§ **Collected material**

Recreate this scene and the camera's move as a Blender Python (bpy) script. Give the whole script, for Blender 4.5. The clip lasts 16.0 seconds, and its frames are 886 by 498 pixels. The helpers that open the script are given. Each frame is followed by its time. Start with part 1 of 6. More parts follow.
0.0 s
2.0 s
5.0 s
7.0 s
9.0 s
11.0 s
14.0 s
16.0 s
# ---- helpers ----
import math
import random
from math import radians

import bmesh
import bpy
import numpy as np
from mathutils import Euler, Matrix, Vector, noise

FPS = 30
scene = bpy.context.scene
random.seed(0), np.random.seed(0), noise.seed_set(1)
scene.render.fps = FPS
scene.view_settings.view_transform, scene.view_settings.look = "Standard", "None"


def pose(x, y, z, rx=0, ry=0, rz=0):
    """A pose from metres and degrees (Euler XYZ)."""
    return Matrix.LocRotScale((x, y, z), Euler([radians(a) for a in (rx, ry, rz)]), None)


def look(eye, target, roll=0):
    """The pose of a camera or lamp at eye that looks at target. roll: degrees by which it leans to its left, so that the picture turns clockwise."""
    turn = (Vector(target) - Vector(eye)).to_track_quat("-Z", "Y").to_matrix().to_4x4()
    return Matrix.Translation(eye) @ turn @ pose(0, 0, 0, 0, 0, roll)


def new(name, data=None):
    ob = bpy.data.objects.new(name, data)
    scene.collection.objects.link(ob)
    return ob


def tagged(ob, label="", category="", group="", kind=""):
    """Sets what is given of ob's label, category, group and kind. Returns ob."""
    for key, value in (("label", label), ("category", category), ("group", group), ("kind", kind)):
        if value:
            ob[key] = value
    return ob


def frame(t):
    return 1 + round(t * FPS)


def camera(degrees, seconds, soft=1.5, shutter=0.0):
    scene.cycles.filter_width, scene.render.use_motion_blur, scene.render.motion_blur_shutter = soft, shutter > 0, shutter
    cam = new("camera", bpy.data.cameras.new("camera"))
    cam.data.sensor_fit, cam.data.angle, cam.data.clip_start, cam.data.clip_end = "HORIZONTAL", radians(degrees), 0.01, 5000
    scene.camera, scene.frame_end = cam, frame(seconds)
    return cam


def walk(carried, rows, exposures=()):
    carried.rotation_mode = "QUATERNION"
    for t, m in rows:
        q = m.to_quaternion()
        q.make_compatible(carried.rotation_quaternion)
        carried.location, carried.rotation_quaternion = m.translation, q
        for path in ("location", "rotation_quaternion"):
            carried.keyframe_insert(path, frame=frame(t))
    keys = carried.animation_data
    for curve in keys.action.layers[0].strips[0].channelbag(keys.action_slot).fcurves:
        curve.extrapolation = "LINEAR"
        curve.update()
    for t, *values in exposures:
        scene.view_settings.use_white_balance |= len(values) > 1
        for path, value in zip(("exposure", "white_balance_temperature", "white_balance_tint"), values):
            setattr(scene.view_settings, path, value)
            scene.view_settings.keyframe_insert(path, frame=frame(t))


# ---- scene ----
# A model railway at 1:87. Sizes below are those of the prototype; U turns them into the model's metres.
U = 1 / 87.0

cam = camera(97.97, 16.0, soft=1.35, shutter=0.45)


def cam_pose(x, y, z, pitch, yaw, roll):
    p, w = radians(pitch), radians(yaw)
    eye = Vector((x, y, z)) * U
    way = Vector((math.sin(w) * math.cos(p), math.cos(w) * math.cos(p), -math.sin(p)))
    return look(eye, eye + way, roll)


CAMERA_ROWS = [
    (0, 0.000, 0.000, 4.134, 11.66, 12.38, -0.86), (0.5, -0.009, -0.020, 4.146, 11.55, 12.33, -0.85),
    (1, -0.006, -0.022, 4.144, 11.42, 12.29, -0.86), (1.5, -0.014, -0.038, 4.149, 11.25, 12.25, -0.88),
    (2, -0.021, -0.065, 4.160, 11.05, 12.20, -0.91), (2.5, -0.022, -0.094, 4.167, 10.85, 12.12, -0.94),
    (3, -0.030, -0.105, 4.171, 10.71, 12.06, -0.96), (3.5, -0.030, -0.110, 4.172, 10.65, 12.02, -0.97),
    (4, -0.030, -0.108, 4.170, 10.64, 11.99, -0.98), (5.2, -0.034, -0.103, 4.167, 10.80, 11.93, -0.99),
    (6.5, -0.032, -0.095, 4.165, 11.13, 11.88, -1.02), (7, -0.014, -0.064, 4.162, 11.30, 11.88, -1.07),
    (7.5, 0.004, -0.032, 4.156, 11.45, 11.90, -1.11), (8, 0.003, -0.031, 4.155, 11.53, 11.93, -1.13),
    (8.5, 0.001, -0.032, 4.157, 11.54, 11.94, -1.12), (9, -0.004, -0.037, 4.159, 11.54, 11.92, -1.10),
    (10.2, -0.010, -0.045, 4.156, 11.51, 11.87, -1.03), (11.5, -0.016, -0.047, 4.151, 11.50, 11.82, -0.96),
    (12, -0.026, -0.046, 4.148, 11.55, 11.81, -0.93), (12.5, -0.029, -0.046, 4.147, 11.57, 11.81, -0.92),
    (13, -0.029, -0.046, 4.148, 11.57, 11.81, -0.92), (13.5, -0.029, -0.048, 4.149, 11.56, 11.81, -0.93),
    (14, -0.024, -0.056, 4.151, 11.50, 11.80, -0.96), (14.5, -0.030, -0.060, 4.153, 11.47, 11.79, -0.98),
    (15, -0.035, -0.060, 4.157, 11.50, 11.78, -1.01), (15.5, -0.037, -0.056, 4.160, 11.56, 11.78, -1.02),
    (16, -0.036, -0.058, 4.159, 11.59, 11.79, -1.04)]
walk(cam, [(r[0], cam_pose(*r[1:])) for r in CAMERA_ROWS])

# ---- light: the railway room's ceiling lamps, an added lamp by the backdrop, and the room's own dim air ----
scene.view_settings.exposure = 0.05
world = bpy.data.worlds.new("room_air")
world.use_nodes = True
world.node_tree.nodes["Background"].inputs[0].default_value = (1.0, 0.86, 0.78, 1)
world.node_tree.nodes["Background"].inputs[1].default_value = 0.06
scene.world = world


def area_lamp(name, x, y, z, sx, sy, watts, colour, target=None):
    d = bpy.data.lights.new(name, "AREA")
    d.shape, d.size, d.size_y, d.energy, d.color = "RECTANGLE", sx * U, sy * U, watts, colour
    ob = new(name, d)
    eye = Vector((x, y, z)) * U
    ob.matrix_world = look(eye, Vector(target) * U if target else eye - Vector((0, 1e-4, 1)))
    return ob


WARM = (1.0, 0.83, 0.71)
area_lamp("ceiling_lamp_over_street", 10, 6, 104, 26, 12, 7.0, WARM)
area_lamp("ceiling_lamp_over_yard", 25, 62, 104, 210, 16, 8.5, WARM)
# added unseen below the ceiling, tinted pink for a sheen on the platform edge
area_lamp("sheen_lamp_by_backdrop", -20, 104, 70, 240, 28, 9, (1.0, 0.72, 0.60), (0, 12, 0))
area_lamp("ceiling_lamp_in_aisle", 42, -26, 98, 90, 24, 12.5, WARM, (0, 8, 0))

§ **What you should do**
Quote only the stretch of lines that starts the data above and ends with the line containing "scene.render.fps = FPS", both included.

§ **Written answer**
Recreate this scene and the camera's move as a Blender Python (bpy) script. Give the whole script, for Blender 4.5. The clip lasts 16.0 seconds, and its frames are 886 by 498 pixels. The helpers that open the script are given. Each frame is followed by its time. Start with part 1 of 6. More parts follow.
0.0 s
2.0 s
5.0 s
7.0 s
9.0 s
11.0 s
14.0 s
16.0 s
# ---- helpers ----
import math
import random
from math import radians

import bmesh
import bpy
import numpy as np
from mathutils import Euler, Matrix, Vector, noise

FPS = 30
scene = bpy.context.scene
random.seed(0), np.random.seed(0), noise.seed_set(1)
scene.render.fps = FPS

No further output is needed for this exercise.